Au Canada, l’abolition de la peine de mort par le Rwanda rattrape donc Leon Mugesera. En effet, pour les individus reconnus coupables de crimes de guerre, elle éliminerait un obstacle important à l’expulsion des personnes soupçonnées de génocide, comme Leon Mugesera, qui se cachent dans des pays tels que le Canada.

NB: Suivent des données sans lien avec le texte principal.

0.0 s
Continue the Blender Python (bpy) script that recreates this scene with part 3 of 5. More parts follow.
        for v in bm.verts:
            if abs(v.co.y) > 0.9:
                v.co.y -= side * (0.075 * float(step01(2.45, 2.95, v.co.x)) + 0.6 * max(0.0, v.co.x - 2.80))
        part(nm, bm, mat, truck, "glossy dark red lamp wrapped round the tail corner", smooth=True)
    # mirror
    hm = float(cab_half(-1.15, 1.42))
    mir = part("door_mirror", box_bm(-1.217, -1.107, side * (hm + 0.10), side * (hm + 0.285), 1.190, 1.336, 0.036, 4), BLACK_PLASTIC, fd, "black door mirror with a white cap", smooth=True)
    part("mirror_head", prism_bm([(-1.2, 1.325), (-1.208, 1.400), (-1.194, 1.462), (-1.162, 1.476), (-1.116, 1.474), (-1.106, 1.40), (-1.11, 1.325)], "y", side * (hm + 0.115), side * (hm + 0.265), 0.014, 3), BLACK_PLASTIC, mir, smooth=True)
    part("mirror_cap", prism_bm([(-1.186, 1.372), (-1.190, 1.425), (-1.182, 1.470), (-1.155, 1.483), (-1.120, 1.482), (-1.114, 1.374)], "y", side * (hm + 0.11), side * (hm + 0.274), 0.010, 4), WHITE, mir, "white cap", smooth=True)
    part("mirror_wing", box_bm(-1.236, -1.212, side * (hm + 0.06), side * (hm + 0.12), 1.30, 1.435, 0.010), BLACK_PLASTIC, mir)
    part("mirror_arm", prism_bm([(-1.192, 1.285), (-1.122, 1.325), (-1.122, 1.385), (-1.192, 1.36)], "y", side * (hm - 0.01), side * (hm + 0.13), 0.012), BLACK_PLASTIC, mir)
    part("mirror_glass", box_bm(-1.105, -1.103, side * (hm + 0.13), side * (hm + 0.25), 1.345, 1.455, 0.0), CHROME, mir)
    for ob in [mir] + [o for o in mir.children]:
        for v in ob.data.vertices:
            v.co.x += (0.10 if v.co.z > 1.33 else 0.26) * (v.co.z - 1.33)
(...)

Les survivants du génocide affirment qu’il est temps pour le Canada d’expulser les présumés criminels de guerre qui y ont trouvé refuge, à commencer par Leon Mugesera qui parvient depuis 12 ans à reporter à plus tard son expulsion dans son pays d’origine : « Il revient maintenant au gouvernement du Canada d’appliquer le jugement rendu par la Cour suprême », a soutient Callixte Kabayiza qui a survécu au génocide et qui habite aujourd’hui à Montréal.

La canadienne Louise Arbour, haut commissaire des Nations unies aux droits de l’homme, a indiqué que la décision rwandaise devrait favoriser « d’autres progrès afin d’amener devant la justice ceux qui sont responsables des crimes atroces du génocide de 1994 ».

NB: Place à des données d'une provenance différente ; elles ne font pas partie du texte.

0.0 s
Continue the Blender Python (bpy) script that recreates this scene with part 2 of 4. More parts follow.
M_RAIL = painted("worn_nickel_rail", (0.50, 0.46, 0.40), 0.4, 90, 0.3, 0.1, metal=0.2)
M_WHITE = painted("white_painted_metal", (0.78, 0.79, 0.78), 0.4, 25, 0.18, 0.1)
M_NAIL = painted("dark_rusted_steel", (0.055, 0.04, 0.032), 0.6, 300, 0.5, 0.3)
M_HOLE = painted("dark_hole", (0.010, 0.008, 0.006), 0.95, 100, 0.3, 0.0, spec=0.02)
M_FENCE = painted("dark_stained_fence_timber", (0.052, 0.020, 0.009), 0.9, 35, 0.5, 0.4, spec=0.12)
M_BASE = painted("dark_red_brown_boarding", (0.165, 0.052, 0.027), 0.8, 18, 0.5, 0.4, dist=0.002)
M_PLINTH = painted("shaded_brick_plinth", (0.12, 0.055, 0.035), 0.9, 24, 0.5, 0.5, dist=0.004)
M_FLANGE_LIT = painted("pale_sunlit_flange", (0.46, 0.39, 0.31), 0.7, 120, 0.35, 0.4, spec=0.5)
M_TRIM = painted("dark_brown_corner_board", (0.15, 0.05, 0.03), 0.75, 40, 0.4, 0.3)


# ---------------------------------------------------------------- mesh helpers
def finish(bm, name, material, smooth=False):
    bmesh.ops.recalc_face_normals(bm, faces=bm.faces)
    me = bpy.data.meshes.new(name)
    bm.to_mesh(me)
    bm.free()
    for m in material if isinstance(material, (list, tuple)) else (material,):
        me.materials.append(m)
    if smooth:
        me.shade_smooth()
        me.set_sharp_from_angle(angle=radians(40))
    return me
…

Plus de 600 condamnés se trouvent actuellement dans le couloir de la mort au Rwanda pour leur implication dans le génocide. Promulguée le 25 juillet, cette loi doit permettre à ces condamnés de voir leur peine commuée en prison à perpétuité.

Ce sont des Noirs, nous sommes des Blancs. Voilà pourquoi il ne faut pas intervenir, aurait déclaré l’ancien ministre Alain Peyrefitte, à l’Assemblée nationale, pendant le génocide rwandais. D’après Dominique Franche in Généalogie d’un génocide (page 7).